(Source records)
####
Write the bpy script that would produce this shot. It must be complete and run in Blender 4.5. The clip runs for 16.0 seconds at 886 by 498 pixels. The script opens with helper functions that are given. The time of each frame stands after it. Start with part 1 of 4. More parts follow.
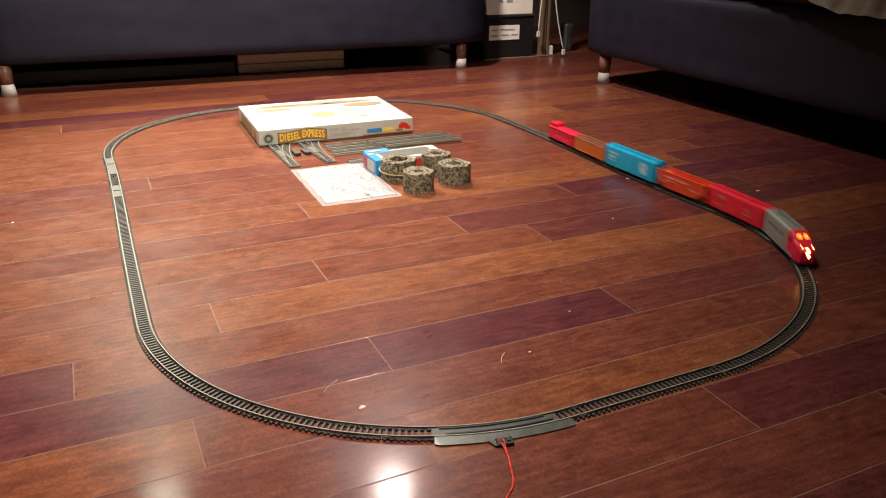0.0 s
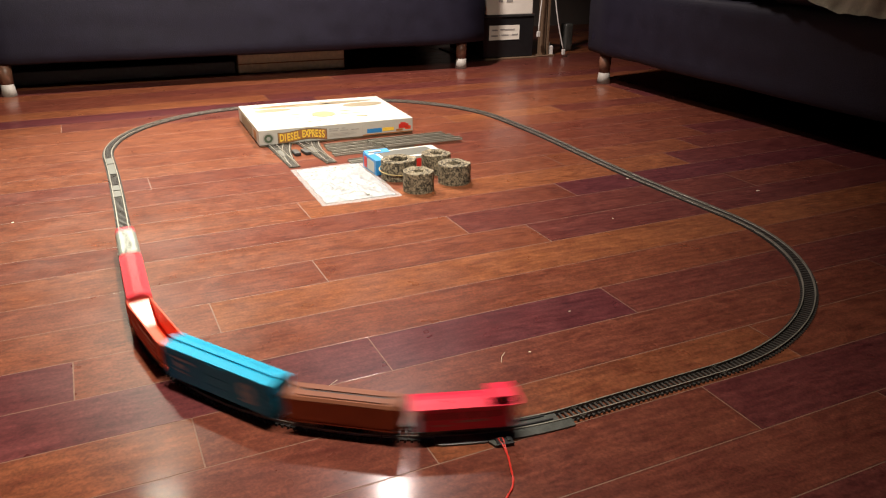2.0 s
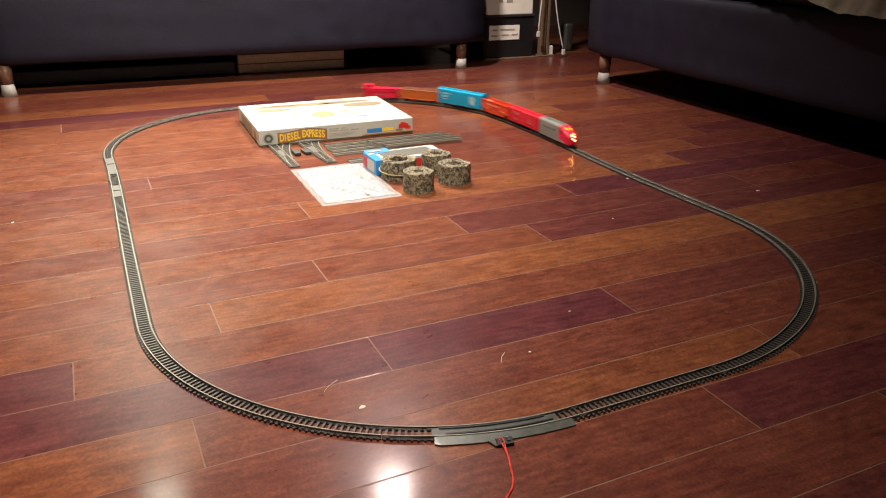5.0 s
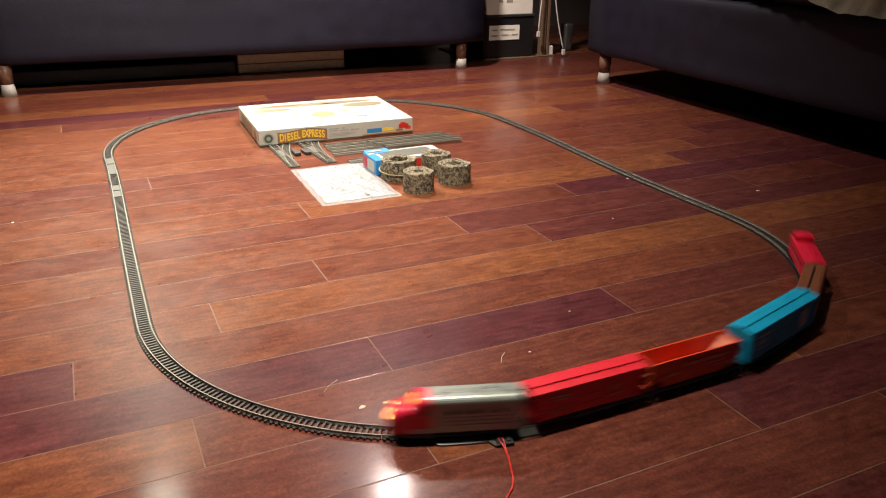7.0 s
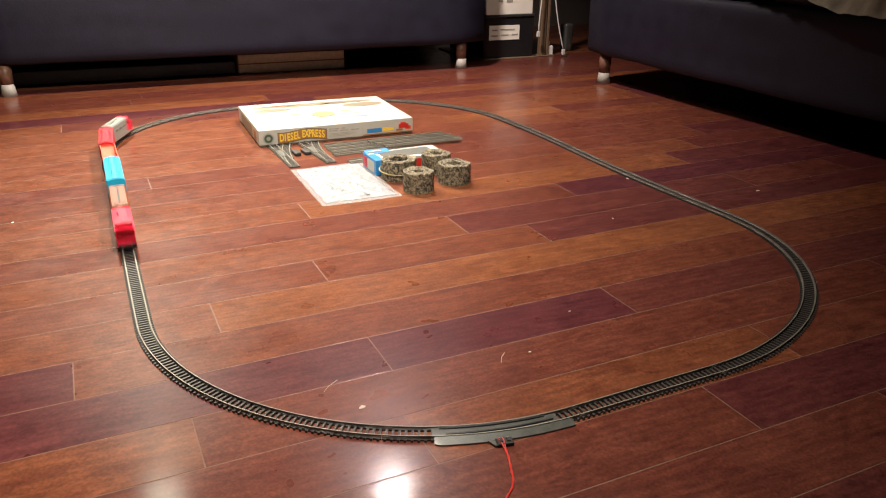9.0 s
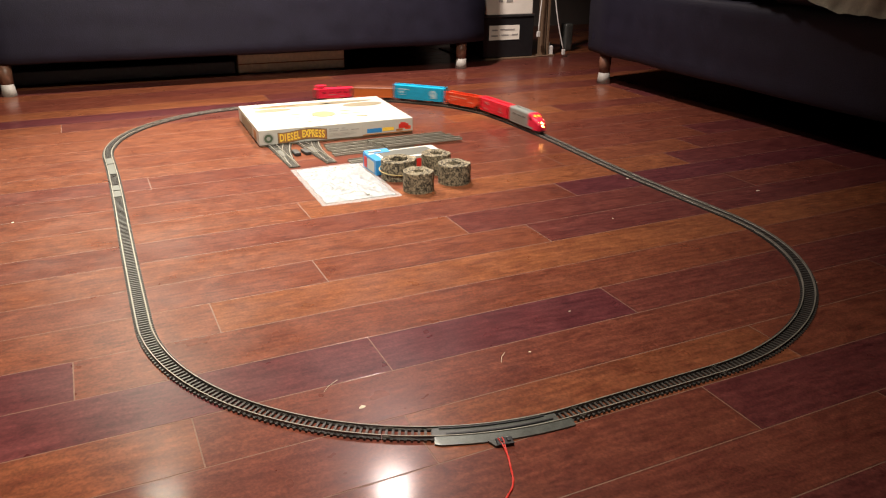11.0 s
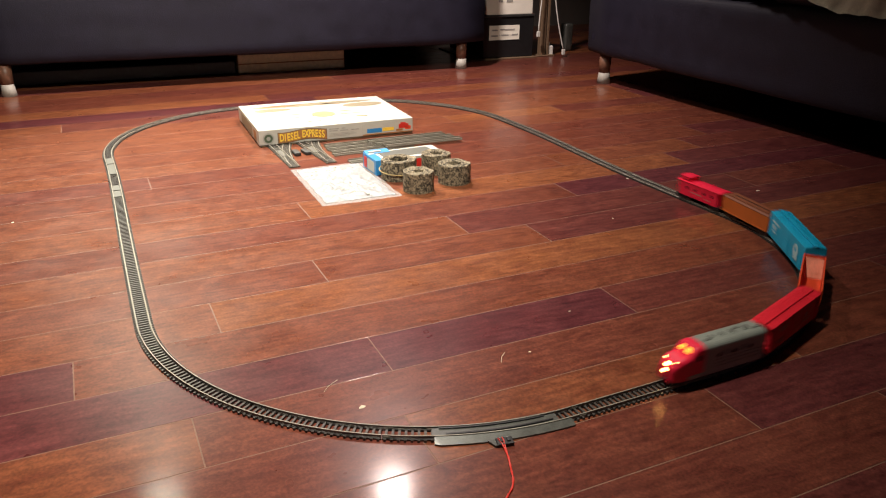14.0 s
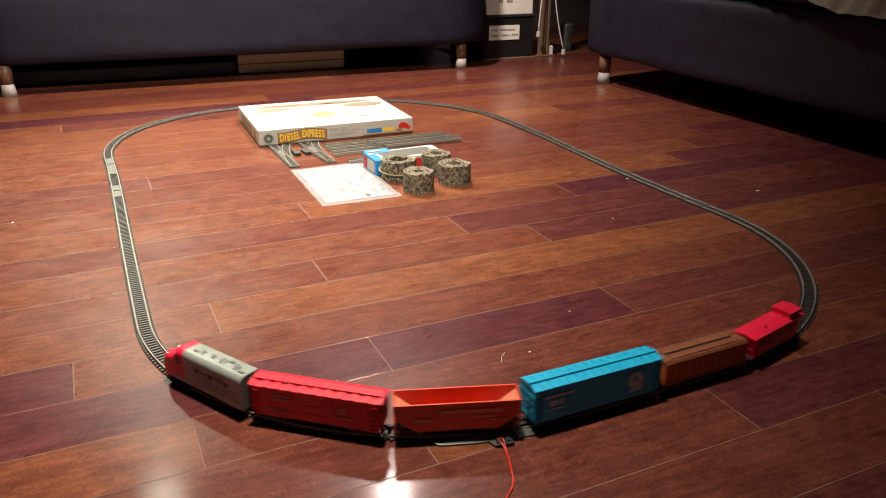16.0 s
####
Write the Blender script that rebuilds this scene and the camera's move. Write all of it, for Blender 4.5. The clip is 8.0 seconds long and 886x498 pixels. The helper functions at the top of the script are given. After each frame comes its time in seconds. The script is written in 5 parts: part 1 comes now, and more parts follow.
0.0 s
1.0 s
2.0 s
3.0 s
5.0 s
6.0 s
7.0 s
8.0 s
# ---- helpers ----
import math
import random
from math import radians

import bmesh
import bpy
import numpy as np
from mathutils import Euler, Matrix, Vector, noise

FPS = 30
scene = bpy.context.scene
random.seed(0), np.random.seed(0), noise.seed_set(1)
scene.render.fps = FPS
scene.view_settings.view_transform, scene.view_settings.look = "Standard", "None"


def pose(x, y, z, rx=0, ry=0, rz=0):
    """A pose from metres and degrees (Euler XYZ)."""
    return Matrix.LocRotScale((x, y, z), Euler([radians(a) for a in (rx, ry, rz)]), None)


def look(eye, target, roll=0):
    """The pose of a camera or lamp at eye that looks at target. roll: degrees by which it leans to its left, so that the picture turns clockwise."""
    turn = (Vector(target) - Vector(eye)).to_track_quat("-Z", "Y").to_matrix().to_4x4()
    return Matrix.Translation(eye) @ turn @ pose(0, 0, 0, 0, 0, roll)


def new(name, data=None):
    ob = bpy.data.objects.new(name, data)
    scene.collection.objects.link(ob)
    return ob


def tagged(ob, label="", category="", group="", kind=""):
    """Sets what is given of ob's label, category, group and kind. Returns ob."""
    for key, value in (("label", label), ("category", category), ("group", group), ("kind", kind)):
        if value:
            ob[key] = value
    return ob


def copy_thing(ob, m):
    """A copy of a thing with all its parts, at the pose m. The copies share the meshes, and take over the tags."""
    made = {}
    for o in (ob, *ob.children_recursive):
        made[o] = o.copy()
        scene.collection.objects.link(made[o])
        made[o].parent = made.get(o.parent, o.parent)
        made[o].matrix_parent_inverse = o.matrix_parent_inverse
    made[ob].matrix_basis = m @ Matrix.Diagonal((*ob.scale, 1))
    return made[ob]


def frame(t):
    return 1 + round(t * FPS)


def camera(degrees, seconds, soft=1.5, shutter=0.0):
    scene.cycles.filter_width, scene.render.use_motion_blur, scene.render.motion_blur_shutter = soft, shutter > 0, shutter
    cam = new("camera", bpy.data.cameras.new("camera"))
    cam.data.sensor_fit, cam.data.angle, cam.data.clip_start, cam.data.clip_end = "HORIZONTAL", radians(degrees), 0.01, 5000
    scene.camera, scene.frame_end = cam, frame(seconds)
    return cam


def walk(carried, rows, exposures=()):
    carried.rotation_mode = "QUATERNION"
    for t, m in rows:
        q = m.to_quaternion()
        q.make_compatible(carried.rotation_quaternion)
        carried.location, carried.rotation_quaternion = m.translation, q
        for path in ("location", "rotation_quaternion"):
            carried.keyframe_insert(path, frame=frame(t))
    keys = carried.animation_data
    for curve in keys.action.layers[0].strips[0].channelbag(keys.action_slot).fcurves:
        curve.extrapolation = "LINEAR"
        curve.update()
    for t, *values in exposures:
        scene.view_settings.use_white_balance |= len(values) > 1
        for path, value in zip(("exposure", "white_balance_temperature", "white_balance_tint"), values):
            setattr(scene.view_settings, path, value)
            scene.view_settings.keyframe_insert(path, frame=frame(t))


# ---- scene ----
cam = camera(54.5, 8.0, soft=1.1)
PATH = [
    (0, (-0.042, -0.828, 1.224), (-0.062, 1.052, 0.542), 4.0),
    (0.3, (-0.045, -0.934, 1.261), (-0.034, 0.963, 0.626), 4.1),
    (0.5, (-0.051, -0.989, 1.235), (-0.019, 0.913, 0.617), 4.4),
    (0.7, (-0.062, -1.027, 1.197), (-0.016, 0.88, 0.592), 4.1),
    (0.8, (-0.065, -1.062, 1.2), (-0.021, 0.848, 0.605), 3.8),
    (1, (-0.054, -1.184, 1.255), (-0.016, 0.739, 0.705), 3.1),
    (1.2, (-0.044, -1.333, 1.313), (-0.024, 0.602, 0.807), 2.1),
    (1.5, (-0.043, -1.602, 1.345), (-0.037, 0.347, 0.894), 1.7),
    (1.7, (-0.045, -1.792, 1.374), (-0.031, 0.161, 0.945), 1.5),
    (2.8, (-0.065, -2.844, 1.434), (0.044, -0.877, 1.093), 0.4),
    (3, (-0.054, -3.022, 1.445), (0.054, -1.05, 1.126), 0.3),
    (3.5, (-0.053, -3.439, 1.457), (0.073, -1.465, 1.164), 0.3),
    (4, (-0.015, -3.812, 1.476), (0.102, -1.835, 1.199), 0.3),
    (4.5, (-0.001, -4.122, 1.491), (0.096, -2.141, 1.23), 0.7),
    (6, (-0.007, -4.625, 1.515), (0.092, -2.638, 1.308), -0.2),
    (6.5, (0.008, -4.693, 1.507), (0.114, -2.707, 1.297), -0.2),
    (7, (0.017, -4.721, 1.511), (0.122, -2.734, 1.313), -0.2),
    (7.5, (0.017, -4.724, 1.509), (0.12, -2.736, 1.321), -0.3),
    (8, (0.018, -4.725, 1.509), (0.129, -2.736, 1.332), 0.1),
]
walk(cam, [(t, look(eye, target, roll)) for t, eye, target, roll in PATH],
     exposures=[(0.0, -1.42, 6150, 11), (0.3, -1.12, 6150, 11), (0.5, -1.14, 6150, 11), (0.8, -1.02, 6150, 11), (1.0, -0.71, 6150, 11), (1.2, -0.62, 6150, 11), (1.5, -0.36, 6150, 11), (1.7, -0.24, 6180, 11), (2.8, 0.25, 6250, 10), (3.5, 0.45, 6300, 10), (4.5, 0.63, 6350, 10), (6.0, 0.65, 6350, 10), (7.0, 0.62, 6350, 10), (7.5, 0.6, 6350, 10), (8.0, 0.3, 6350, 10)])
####
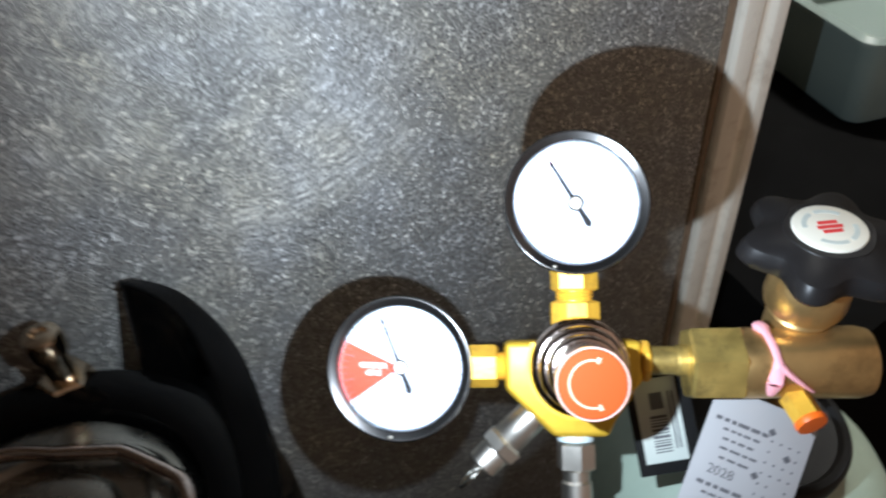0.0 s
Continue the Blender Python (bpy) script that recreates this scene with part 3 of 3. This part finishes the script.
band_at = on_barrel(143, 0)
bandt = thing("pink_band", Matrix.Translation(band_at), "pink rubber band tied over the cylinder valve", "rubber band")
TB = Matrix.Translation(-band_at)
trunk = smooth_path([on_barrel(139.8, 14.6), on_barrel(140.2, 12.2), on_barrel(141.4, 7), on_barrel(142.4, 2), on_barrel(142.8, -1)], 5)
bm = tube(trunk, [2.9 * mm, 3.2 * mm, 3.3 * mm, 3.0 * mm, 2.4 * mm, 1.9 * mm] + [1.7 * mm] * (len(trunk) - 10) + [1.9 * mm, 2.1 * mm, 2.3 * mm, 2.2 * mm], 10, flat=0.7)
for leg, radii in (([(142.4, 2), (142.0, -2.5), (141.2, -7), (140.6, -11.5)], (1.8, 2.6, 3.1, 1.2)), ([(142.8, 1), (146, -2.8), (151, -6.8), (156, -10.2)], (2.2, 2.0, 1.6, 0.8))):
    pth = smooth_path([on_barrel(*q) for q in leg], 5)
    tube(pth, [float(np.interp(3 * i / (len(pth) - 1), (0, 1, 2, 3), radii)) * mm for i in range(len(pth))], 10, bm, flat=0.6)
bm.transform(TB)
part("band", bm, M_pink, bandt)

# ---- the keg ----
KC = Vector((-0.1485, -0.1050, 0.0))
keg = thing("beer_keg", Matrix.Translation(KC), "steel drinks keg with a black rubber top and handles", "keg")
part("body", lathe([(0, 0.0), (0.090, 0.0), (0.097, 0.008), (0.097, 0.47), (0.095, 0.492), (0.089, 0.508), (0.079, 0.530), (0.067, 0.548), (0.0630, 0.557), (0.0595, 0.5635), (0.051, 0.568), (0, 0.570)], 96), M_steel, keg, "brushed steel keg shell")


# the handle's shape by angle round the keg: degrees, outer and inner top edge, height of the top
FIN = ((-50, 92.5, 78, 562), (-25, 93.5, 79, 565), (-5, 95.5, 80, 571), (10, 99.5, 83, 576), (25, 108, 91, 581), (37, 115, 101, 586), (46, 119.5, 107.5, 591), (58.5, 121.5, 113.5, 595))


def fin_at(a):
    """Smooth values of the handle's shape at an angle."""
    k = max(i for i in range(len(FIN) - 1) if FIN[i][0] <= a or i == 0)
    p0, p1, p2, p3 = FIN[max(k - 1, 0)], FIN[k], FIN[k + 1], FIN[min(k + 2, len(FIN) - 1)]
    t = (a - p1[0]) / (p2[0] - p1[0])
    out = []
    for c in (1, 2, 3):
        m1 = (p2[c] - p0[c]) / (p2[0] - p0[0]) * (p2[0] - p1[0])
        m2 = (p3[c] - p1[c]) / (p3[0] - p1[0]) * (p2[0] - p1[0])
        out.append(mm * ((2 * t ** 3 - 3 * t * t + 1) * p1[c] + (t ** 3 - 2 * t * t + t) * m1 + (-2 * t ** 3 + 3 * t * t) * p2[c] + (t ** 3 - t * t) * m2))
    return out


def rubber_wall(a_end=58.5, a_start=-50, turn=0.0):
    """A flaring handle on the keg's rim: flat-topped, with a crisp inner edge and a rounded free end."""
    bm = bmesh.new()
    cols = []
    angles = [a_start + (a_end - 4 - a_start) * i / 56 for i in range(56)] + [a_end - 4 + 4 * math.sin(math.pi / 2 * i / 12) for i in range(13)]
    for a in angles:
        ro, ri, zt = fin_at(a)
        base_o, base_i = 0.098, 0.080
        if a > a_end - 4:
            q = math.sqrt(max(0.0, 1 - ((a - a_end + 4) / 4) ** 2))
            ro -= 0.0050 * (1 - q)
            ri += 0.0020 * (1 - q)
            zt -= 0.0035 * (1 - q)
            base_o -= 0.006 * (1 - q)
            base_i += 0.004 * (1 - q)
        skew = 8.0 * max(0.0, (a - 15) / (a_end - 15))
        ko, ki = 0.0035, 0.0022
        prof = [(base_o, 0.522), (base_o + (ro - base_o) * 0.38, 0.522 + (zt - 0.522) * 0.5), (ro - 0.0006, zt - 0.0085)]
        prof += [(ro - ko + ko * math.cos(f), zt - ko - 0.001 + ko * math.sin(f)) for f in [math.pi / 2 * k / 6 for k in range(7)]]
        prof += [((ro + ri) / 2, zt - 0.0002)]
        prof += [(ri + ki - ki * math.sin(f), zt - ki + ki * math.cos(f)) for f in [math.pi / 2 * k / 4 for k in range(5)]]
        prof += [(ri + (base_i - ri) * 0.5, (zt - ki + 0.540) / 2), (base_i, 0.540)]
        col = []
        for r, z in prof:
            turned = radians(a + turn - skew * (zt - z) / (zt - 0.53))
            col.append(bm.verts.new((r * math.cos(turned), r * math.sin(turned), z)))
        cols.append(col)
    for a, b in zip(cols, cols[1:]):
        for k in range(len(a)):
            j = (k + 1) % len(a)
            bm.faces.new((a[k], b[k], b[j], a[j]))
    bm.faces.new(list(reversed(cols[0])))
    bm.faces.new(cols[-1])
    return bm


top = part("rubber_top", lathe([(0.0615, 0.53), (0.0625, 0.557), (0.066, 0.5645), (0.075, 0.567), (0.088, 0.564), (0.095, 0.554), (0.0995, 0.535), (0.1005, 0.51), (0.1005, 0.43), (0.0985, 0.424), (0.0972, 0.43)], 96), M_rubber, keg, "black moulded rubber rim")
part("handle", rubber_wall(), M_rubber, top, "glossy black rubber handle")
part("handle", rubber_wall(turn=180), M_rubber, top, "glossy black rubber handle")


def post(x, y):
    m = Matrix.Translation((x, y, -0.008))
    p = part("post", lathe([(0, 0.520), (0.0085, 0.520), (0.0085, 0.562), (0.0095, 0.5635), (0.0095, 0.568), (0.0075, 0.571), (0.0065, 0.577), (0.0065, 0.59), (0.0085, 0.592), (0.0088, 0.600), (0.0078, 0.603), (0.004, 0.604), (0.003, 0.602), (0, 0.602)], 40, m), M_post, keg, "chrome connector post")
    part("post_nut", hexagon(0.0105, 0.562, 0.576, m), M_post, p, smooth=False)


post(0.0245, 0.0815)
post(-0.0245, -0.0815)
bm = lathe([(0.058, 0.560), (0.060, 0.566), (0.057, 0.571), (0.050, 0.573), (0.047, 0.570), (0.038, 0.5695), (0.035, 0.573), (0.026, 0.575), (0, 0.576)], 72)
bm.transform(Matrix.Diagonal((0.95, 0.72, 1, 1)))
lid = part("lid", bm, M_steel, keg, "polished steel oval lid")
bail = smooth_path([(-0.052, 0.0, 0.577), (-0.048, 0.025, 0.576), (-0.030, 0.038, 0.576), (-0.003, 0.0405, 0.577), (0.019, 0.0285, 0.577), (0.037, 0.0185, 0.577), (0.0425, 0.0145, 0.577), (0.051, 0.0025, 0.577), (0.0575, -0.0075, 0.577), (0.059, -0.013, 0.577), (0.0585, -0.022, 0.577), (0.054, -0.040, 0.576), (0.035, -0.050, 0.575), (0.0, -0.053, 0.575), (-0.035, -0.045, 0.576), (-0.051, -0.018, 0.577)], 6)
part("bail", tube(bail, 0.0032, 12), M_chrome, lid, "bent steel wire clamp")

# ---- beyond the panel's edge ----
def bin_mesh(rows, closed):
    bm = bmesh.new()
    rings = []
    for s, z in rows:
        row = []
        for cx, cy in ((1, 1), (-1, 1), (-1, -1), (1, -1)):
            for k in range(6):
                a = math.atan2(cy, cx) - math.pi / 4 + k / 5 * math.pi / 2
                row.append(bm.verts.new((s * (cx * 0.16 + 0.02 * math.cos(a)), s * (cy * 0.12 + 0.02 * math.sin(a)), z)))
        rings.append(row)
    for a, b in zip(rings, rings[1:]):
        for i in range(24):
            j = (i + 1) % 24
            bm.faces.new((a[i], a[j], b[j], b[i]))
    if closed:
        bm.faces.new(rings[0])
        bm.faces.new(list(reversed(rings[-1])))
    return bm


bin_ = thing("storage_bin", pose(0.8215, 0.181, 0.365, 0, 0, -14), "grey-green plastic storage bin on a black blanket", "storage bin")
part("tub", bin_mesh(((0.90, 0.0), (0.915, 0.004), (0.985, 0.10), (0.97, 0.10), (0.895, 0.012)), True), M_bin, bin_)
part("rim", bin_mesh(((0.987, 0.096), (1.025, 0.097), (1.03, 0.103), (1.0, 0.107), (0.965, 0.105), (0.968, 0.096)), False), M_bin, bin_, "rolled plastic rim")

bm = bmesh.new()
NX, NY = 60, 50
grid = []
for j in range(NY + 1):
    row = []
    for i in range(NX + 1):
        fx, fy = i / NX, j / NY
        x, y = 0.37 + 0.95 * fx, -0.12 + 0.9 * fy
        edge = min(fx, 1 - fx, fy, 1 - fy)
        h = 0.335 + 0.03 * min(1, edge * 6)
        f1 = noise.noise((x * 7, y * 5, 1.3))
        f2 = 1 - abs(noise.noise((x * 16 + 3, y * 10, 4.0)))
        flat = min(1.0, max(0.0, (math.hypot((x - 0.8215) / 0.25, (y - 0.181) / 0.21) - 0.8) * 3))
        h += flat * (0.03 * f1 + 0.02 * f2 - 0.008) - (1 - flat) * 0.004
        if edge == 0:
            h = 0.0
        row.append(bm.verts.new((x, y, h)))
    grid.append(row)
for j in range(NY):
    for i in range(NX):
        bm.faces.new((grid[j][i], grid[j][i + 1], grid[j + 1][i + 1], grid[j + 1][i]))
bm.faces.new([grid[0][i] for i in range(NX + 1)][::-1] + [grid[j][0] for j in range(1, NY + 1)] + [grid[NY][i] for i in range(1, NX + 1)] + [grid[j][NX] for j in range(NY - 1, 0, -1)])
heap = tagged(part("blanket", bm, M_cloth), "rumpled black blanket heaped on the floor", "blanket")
####
EXERCISE OBJECTIVE: Retype the entries above exactly, but only from the line containing "curve.update()" through the line containing "scene.view_settings.keyframe_insert(path, frame=frame(t))", both included.

COMPLETE OUTPUT:
        curve.update()
    for t, *values in exposures:
        scene.view_settings.use_white_balance |= len(values) > 1
        for path, value in zip(("exposure", "white_balance_temperature", "white_balance_tint"), values):
            setattr(scene.view_settings, path, value)
            scene.view_settings.keyframe_insert(path, frame=frame(t))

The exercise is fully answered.